Pois é, Arina. Acho que é um pouco de vontade de encontrar pelo em ovo.
O problema é que muitos revisores e tradutores simplesmente se enxergam, no ato de revisar o trabalho alheio, em posição superior e, pra mostrar trabalho, como o Danilo pontuou, fazem de tudo pra encontrar pêlo em ovo. Isso à pecha de regras tautológicas. É uma pena.
Muito bom você narrar a sua história. Assim outros tradutores percebem a "importância" dos pêlos, estejam eles nos ovos ou não.
O mesmo se aplica aos que analisam testes para as agência: tem uma turma que muda o que está certo, só para derramar sobre o texto uma torrente de vermelho.

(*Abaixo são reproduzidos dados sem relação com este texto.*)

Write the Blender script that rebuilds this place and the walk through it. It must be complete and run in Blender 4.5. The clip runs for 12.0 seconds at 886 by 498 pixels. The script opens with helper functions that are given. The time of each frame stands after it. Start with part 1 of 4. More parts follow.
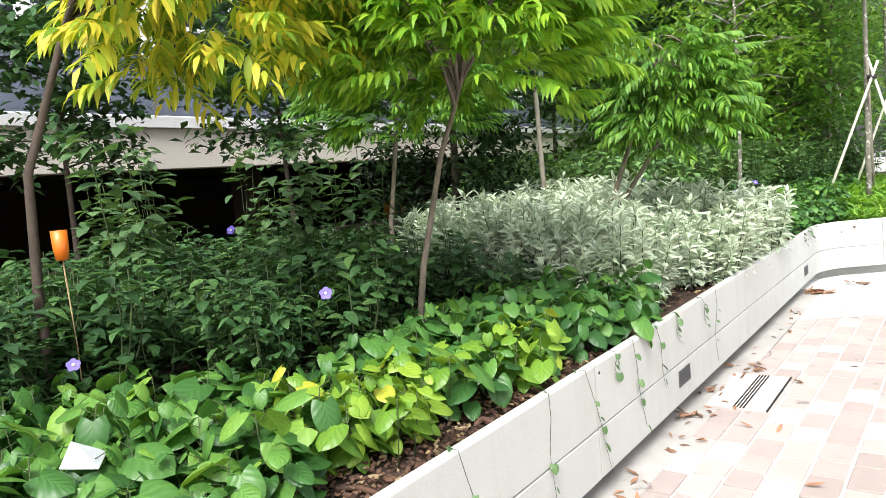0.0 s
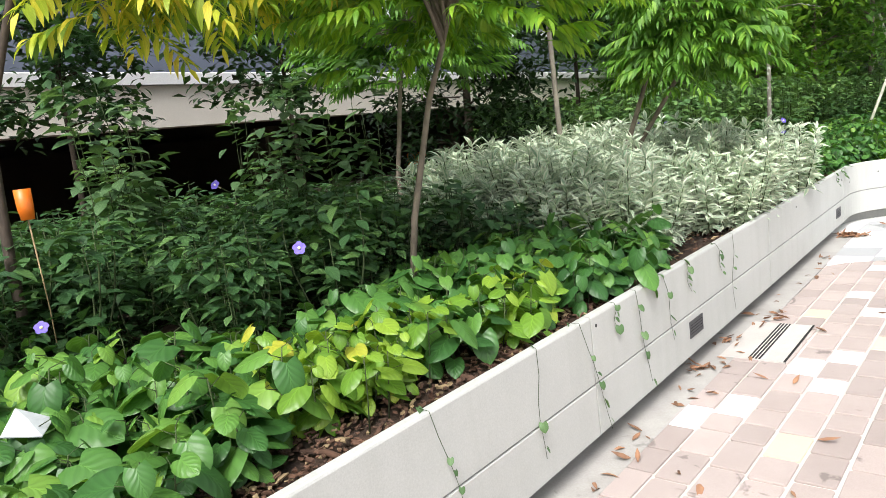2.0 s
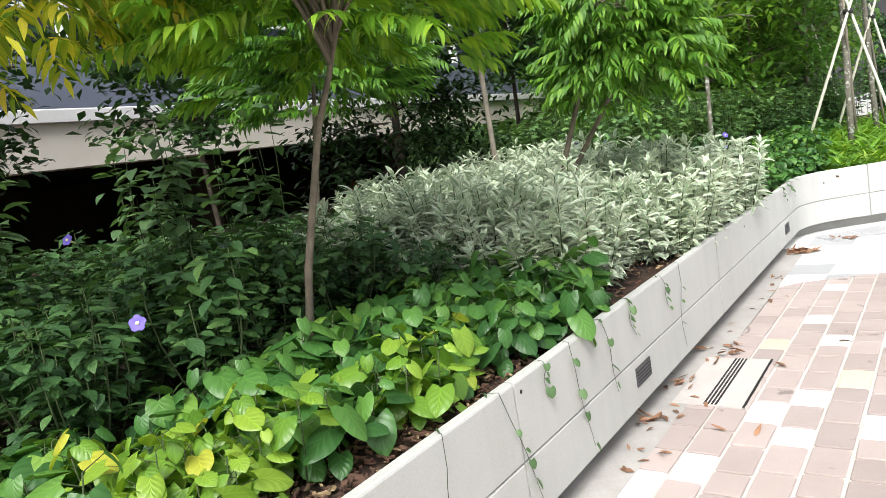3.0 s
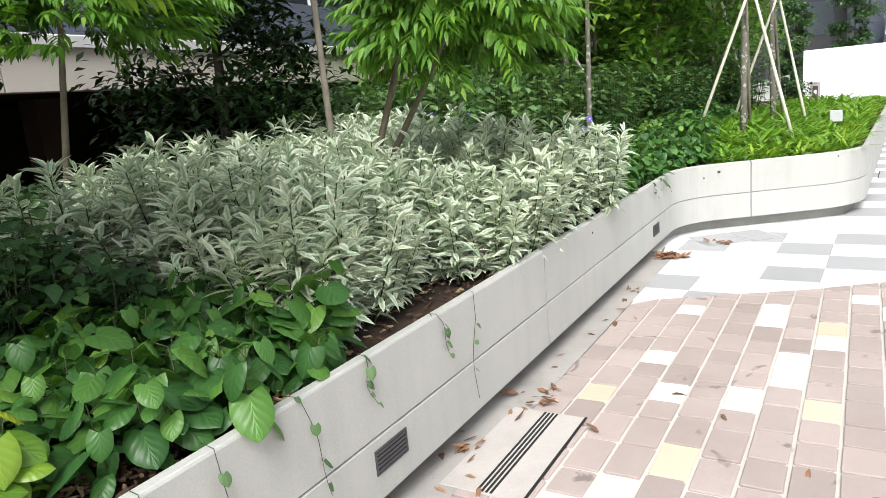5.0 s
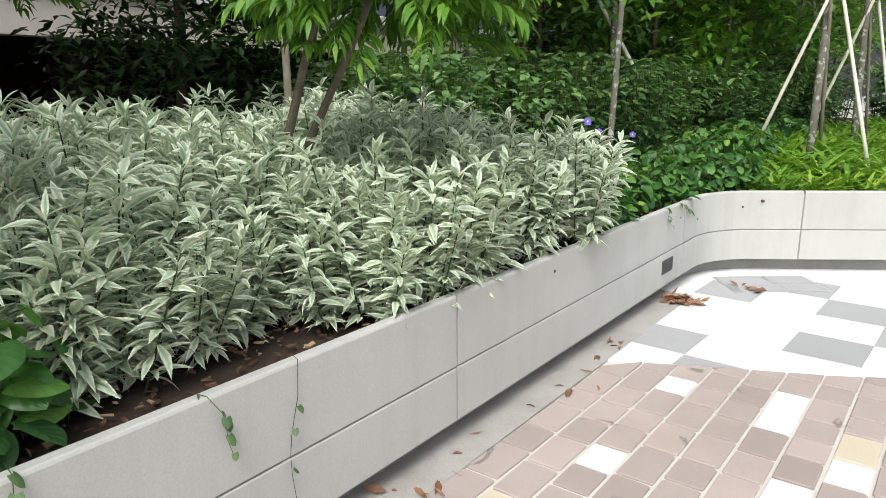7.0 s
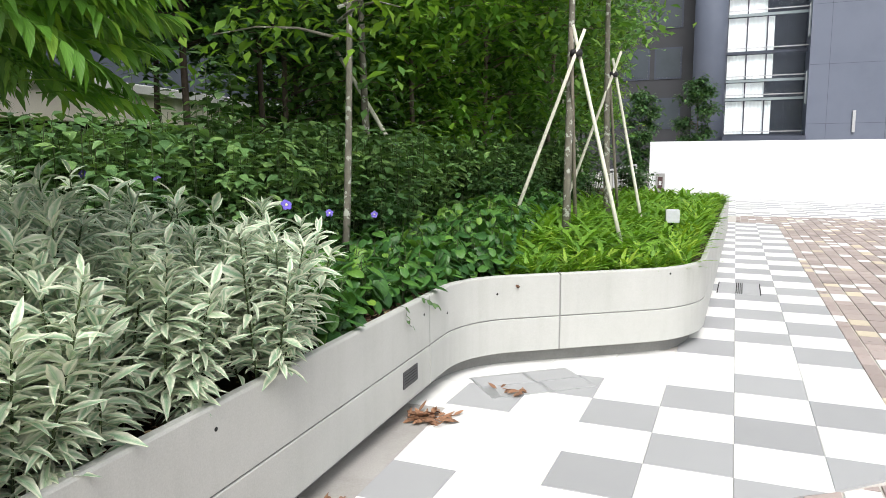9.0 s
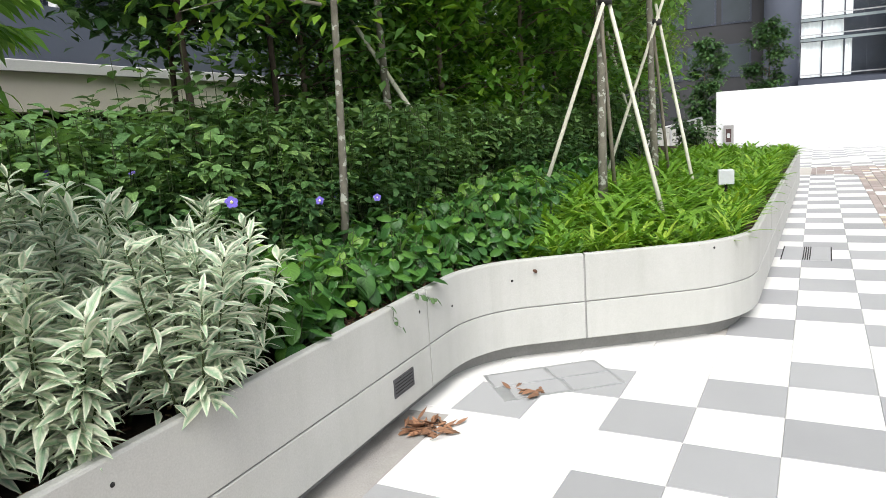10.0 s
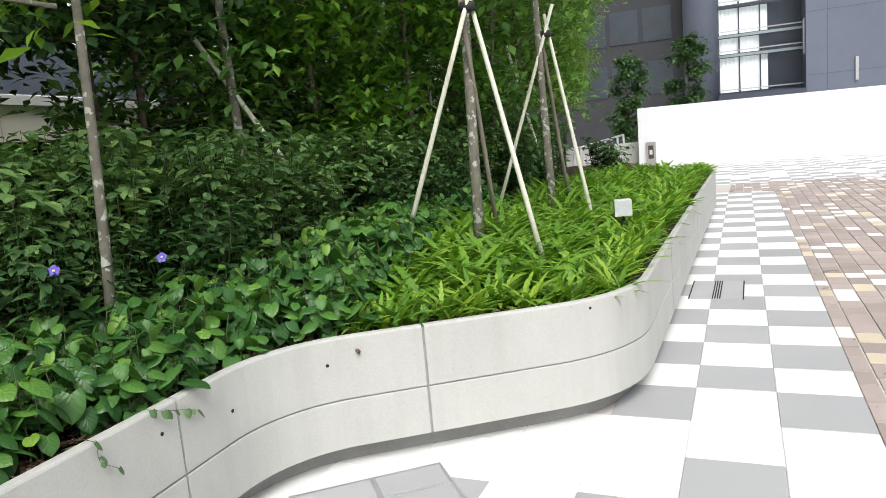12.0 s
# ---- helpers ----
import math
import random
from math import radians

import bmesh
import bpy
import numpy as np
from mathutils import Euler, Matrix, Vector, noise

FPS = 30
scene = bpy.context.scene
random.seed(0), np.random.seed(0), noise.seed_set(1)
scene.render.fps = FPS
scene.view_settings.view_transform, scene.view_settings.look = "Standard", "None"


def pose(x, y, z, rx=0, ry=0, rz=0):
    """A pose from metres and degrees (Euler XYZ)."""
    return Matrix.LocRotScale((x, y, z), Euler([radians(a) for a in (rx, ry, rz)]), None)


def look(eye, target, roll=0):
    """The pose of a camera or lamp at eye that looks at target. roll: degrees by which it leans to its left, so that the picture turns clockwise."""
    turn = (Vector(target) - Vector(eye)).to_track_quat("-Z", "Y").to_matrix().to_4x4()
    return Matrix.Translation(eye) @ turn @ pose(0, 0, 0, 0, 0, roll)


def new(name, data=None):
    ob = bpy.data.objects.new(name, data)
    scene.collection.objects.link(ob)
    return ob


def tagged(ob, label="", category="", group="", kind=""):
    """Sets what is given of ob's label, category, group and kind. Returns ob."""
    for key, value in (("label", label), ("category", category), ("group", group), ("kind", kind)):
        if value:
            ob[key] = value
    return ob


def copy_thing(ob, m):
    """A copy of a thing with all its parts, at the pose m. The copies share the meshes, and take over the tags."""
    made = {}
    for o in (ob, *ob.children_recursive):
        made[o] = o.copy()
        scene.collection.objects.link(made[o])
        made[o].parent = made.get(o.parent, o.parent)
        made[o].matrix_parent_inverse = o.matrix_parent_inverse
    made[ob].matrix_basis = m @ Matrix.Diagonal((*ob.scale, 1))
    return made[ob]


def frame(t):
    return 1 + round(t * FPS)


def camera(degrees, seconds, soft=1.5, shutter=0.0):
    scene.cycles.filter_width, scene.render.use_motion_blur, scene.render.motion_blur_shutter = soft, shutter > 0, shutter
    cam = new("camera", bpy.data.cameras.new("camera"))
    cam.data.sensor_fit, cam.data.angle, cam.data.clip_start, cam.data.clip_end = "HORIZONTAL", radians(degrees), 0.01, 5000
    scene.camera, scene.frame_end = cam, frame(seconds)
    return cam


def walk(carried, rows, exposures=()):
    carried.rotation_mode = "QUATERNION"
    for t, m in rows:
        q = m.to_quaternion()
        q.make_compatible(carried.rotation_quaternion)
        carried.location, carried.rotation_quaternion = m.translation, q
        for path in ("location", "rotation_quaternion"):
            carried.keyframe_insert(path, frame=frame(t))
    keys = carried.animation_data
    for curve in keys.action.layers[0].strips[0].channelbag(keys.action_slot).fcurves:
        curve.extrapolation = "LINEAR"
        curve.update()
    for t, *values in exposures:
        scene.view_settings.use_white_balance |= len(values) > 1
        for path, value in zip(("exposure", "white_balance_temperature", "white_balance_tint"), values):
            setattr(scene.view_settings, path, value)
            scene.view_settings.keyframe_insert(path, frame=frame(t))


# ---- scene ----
cam = camera(64.9, 12.0, soft=0.7)
PATH = [
    (0, (0.444, -0.088, 1.696), (0.327, 1.899, 1.501), -5.4),
    (0.5, (0.491, -0.004, 1.695), (0.624, 1.966, 1.38), -6.1),
    (1, (0.539, 0.046, 1.699), (0.708, 2.011, 1.368), -4.4),
    (1.5, (0.616, 0.036, 1.678), (0.788, 2.012, 1.423), -4.8),
    (2, (0.662, 0.121, 1.635), (0.436, 2.082, 1.317), -7.2),
    (2.5, (0.681, 0.458, 1.657), (0.634, 2.423, 1.286), -7.6),
    (3, (0.89, 0.726, 1.632), (0.791, 2.705, 1.364), -9.5),
    (3.5, (1.101, 0.964, 1.666), (1.024, 2.94, 1.37), -5.5),
    (3.7, (1.176, 1.124, 1.664), (1.235, 3.099, 1.357), -5.2),
    (5.3, (1.992, 2.091, 1.622), (2.102, 4.042, 1.195), -5.3),
    (5.5, (2.086, 2.241, 1.643), (2.296, 4.186, 1.231), -2.6),
    (6, (2.314, 2.486, 1.627), (2.378, 4.451, 1.257), -6.8),
    (6.5, (2.568, 2.71, 1.608), (2.33, 4.656, 1.213), -5.7),
    (6.7, (2.623, 2.797, 1.59), (2.434, 4.735, 1.134), -2.2),
    (8.3, (3.161, 3.759, 1.618), (3.291, 5.71, 1.2), -1.7),
    (8.5, (3.218, 3.803, 1.609), (3.343, 5.758, 1.205), -2.0),
    (9, (3.348, 4.071, 1.588), (3.822, 5.996, 1.329), -0.3),
    (9.5, (3.644, 4.324, 1.584), (4.072, 6.257, 1.302), -4.8),
    (10, (3.891, 4.512, 1.624), (4.165, 6.462, 1.277), -3.9),
    (10.5, (4.042, 4.832, 1.644), (4.525, 6.75, 1.351), -2.2),
    (11, (4.291, 5.059, 1.649), (4.818, 6.969, 1.379), -5.4),
    (11.5, (4.577, 5.187, 1.661), (4.972, 7.124, 1.357), -2.1),
    (12, (4.83, 5.48, 1.649), (5.268, 7.407, 1.343), -5.1),
]
EXPOSURES = [(0, 1.15), (1.5, 0.95), (3.5, 0.82), (5.5, 0.55), (6.5, 0.4), (8.5, 0.4), (12, 0.3)]
walk(cam, [(t, look(eye, target, roll)) for t, eye, target, roll in PATH], EXPOSURES)

# ---- world and light ----
world = bpy.data.worlds.new("overcast_sky")
scene.world = world
world.use_nodes = True
wn = world.node_tree.nodes
sky = wn.new("ShaderNodeTexSky")
sky.sky_type = "NISHITA"
sky.sun_disc = False
sky.sun_elevation, sky.sun_rotation = radians(52), radians(192)
sky.air_density, sky.dust_density, sky.ozone_density = 1.0, 4.0, 1.0
soft = wn.new("ShaderNodeHueSaturation")
soft.inputs["Saturation"].default_value = 0.35
world.node_tree.links.new(sky.outputs[0], soft.inputs["Color"])
world.node_tree.links.new(soft.outputs[0], wn["Background"].inputs[0])
wn["Background"].inputs[1].default_value = 0.15
sun_data = bpy.data.lights.new("sun", "SUN")
sun_data.energy, sun_data.angle, sun_data.color = 2.2, radians(32), (1.0, 0.985, 0.975)
sun = new("sun", sun_data)
sun.matrix_world = look((0, 0, 30), (0 - 30 * math.sin(radians(192)) / math.tan(radians(52)), 0 - 30 * math.cos(radians(192)) / math.tan(radians(52)), 0))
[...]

Realmente, essa vírgula antes de "etc." dá o que falar. No entanto, o que eu costumo ver e muito é o pessoal misturar à vontade os variados sabores, [ etc / etc. / , etc / , etc. ], tudo em um mesmo texto. Acho que é o caso de um esforço extra para padronizar e dar um tom profissional ao trabalho, até mesmo nos mínimos detalhes. Existem pêlos e pêlos nos ovos. E muito do nosso trabalho de tradutores (e da própria gramática em si) é feito de detalhes.
E falando em vírgula, tem uma outra que vive sendo excomungada (para entrar num termo da moda), tendo visto negado, expulsa e exterminada: a vírgula para separar sujeitos. Tem sentença que, ah, vá lá... Mas tem umas em que é absolutamente necessária. O que acham disso, prezados colegas?